I really feel like I'm getting mentally past those things I used to use as excuses, such as "not being able to talk to people." I do it every day at my job, so I should be a lot better at it than I used to be. I really do think it's all in my head. I can do a phone interview as well as another person, maybe better. I can do an in-person interview as well as another person, too. I'm really not as bad at these things as I think I am.
I feel bad about leaving my "safe place," though. I like having the excuse of "I have social anxiety and ASD" to fall back on if things don't pan out. I'm at the point where I feel like I HAVE to try something new, though, because what I'm doing isn't exactly working.
Hi OP, I remember you. It sounds like you're doing some good analysis of what's behind the stuck-ness. That's good. Keep it up!
Before you were scared of teaching overseas, now you didn't mention that. Did you get over that?
Several people have offered suggestions around finding a better place to teach.
Are you willing to relocate/move? Or not, and if not, why not?
Bump.
+1
Sometimes, an entirely alien environment - like Asia, which has been my home for ~13 years - can be easier to adjust to than one that is one's 'home country'. There's a lot of prejudice in the northern/Western US if one is southern, especially if one has a 'southern' accent [an accent that many English love btw]. As a poster mentioned above, teaching ESL overseas will bump up your salary upon a return to the US. Also, the social and work life in English overseas is...different than the US. More diverse, yet more limited. More possibilities, more cosmopolitan, and if you do it right, much faster salary advancement, which will translate to a much better salary upon your return to the US.
I'm not trying to make excuses, but before I go overseas, I need to make sure my communication and organization problems are a thing of the past. A foreign teacher might think I'm mocking him or her if I show up to teach unprepared one day, but this has been a subtle nightmare where I've worked throughout my life. Sometimes my mind just doesn't cooperate with me. I feel like I've improved tremendously lately, though.
Then don't go overseas. Are you actively doing something to "make sure [your] communication and organization problems are a thing of the past"? Do you have good reason to believe you are almost to that point? Like, within months? If not, then this probably isn't the right path for you, because you need to do something about your situation now, not two years from now when you've had more therapy and whatever else you do. If, in two years, you are at that point, you can reconsider. Until then you need to find a plan you can start now. It sounds like overseas is not that plan. Fine. So cross it off your list, don't look back, and move forward toward something else. You are still just spitballing various option on the internet. You could easily do that for decades. And you'll still be right where you are, geographically, financially, emotionally, and in all other ways.

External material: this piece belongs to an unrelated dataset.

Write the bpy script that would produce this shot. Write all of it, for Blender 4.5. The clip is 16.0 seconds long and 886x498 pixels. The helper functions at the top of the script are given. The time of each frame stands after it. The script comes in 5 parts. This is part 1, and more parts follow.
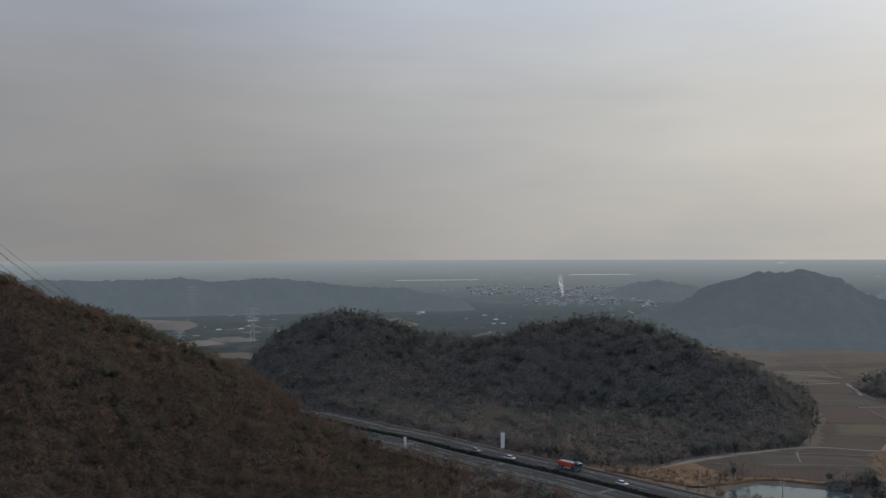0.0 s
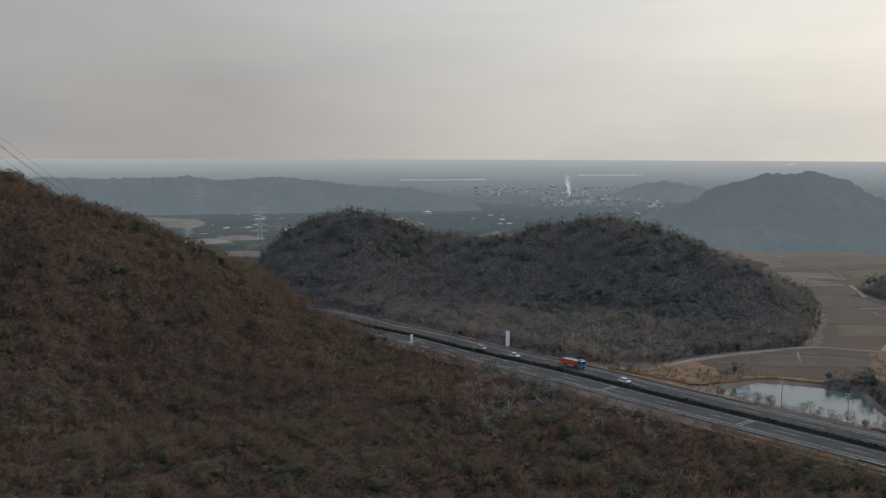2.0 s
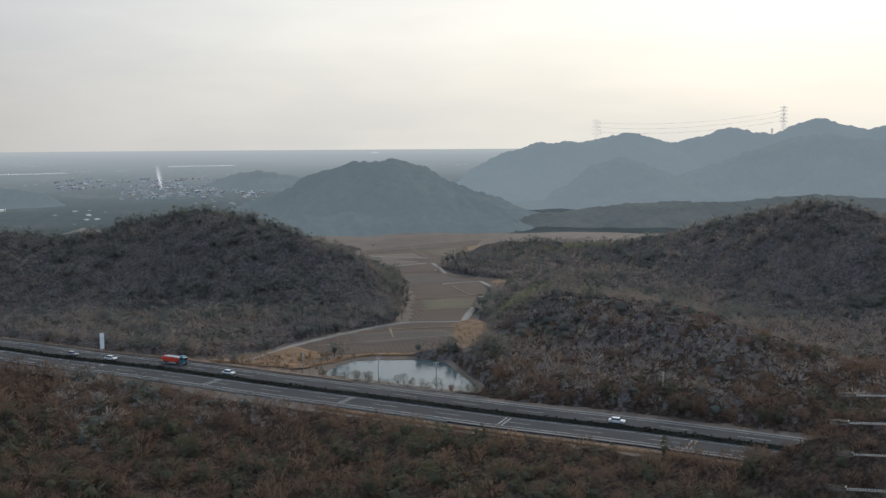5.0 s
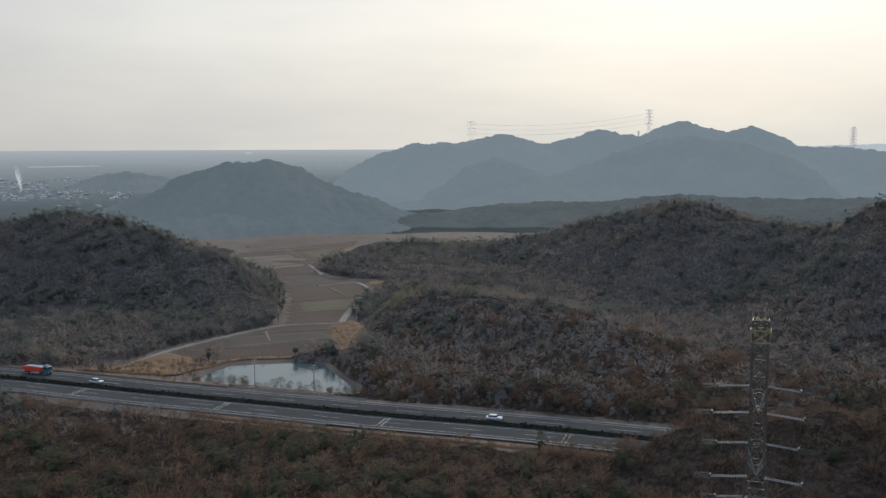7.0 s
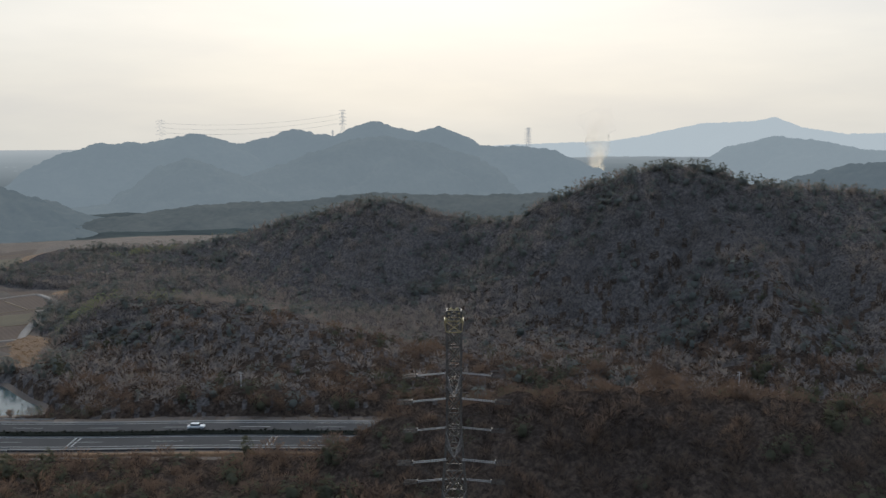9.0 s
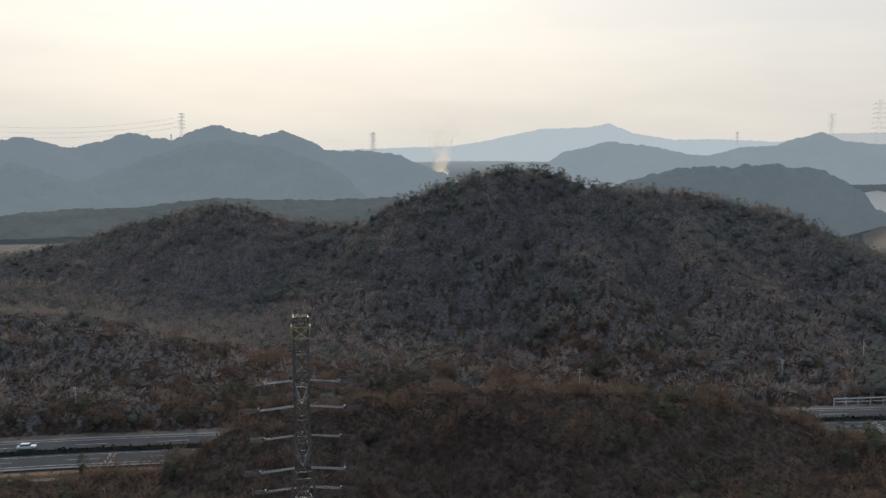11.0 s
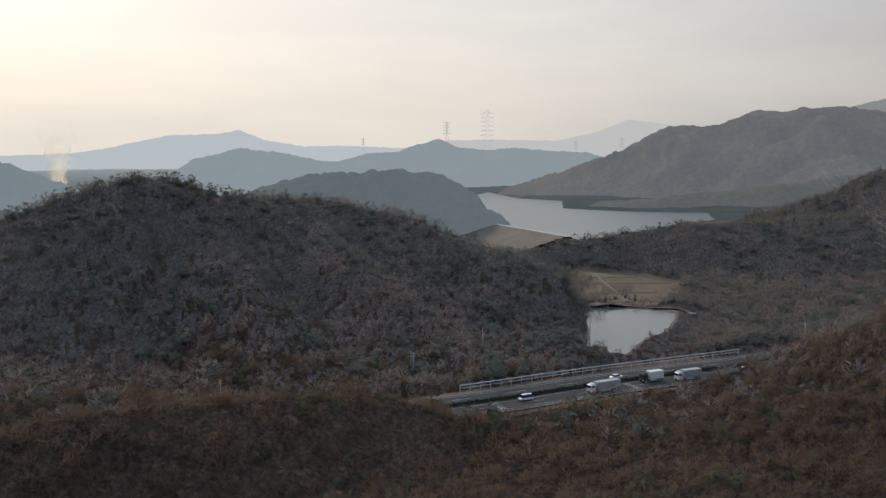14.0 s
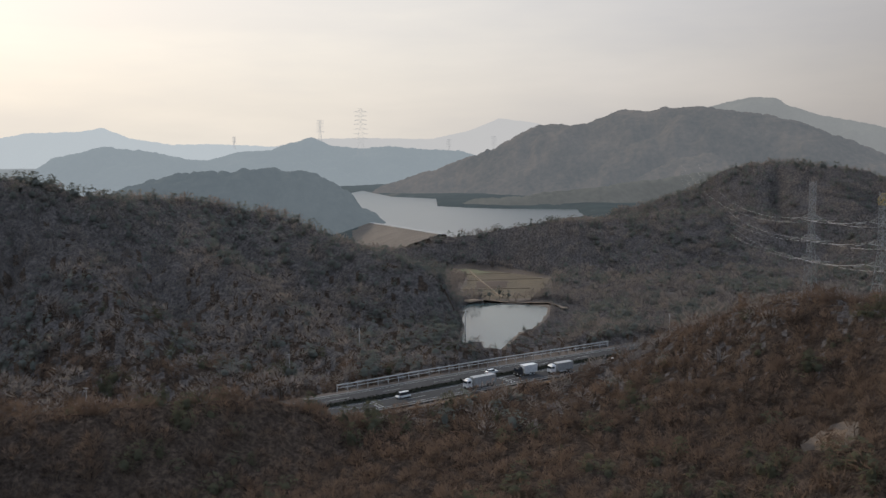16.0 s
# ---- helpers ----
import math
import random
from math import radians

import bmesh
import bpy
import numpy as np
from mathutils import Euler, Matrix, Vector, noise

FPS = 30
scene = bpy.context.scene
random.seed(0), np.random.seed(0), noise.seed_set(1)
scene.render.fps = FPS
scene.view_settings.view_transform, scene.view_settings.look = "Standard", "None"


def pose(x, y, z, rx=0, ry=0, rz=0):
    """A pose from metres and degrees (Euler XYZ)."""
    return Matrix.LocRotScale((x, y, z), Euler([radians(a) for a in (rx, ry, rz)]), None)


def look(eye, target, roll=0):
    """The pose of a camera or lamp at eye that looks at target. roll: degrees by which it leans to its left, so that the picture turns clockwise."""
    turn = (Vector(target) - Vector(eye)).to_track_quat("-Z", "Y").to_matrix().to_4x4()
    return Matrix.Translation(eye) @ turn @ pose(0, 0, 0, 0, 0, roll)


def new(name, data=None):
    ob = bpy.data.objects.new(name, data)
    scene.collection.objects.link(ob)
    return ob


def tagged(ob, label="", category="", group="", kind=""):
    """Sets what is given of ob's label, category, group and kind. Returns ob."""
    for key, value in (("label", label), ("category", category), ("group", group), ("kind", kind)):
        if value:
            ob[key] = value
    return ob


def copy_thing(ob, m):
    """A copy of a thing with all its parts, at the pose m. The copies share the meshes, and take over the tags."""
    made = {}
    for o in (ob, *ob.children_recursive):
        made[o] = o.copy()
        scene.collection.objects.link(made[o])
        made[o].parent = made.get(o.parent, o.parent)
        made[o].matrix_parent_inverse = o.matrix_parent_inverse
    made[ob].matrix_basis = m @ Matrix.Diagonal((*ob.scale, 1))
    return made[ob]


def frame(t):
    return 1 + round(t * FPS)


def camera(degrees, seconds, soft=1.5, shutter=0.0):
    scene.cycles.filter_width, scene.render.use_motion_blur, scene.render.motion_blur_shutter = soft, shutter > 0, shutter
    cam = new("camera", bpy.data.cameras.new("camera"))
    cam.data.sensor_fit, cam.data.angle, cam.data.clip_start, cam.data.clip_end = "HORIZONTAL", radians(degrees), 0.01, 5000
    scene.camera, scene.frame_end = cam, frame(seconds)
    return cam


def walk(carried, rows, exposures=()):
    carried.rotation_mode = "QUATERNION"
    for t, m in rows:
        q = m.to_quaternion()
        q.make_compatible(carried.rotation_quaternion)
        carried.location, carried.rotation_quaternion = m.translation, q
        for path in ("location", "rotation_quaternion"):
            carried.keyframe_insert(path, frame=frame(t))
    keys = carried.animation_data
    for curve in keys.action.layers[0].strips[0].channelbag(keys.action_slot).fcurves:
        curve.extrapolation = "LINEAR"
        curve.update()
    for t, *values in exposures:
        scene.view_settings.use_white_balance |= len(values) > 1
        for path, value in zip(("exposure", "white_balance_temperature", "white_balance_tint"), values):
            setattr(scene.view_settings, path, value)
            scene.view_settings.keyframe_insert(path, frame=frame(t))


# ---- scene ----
# ---- camera: hovers in one place, tilts down, then turns to the right ----
cam = camera(50.0, 16.0)
HOVER = (0.0, 0.0, 75.0)
TURNS = [  # seconds, pitch, roll, yaw
    (0.0, 0.30, 0.13, 0.01),
    (0.5, -2.63, 0.06, 0.01),
    (1.0, -5.40, -0.08, 0.02),
    (1.5, -5.60, -0.13, 0.22),
    (2.0, -5.74, -0.19, 0.43),
    (2.5, -5.86, -0.19, 0.36),
    (3.0, -5.98, -0.12, -3.06),
    (3.5, -6.08, -0.08, -9.55),
    (4.0, -6.20, 0.13, -16.55),
    (6.5, -6.36, 0.19, -27.83),
    (7.0, -6.35, 0.14, -31.10),
    (7.5, -6.39, 0.16, -35.34),
    (8.0, -6.42, 0.18, -40.48),
    (8.5, -6.43, 0.20, -45.46),
    (11.0, -6.16, 0.06, -58.51),
    (11.5, -6.02, 0.03, -61.79),
    (12.0, -5.85, 0.07, -66.52),
    (12.5, -5.80, 0.19, -71.88),
    (13.0, -5.83, 0.23, -74.79),
    (13.5, -5.84, 0.26, -77.54),
    (14.0, -5.83, 0.29, -80.37),
    (14.5, -5.86, 0.36, -83.36),
    (15.0, -5.91, 0.40, -86.96),
    (15.5, -5.96, 0.42, -88.06),
    (16.0, -5.97, 0.36, -87.93),
]
walk(cam, [(t, pose(*HOVER, 90 + p, r, y)) for t, p, r, y in TURNS],
     [(0.0, -0.47, 6350, 9), (0.5, -0.36, 6400, 9), (1.0, -0.2, 6450, 9), (1.5, -0.1, 6500, 9), (2.5, 0.06, 6500, 9), (3.5, 0.2, 6320, 8), (4.2, 0.2, 6270, 8),
      (7.0, 0.03, 6220, 8), (8.7, 0.03, 6220, 8), (11.0, 0.03, 6330, 9), (12.5, 0.03, 6430, 10), (16.0, 0.12, 6580, 11)])

# ---- sky and sun: thin high cloud, the sun behind it, ahead of the camera ----
SUN_AZ, SUN_EL = radians(50.0), radians(30.0)   # azimuth from +y towards +x
SUN_WAY = Vector((math.sin(SUN_AZ) * math.cos(SUN_EL), math.cos(SUN_AZ) * math.cos(SUN_EL), math.sin(SUN_EL)))
world = bpy.data.worlds.new("sky")
scene.world = world
world.use_nodes = True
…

Also, as someone who has moved overseas and who struggles with social anxiety, I'd say that my experience was a bit different and that in same ways I think think being in a new environment with those kinds of issues can be harder, not easier. I still feel a deep sense of... shame, I guess... every time I can't figure out a parking meter and I need to ask a stranger for help and hope that our limited language skills and our charades are enough, or when I don't quite know the etiquette associated with something and I'm worried I am going to offend, or whatever. The alien environment and resulting lack of cultural literacies has really, really challenged my anxieties.
And again, since you aren't at the point where you are ready to tackle that anyway, it's probably not the right choice for you. (Does it even appeal to you, outside of the money?) So move on to the things that are. If it interests you, keep it on the back burner as an option for the future. But right now, you need to focus on the getting a meal started on the front burner so you can feed yourself. Pick an option you can begin executing today. You aren't there for overseas teaching, and you don't know if/when you will be. Nothing wrong with that. But you can begin executing a plan to get a much better teaching job in the US today.
You need to start making decisions, and taking actions. You've been chewing over options for months, or longer. Enough. Decide, and act!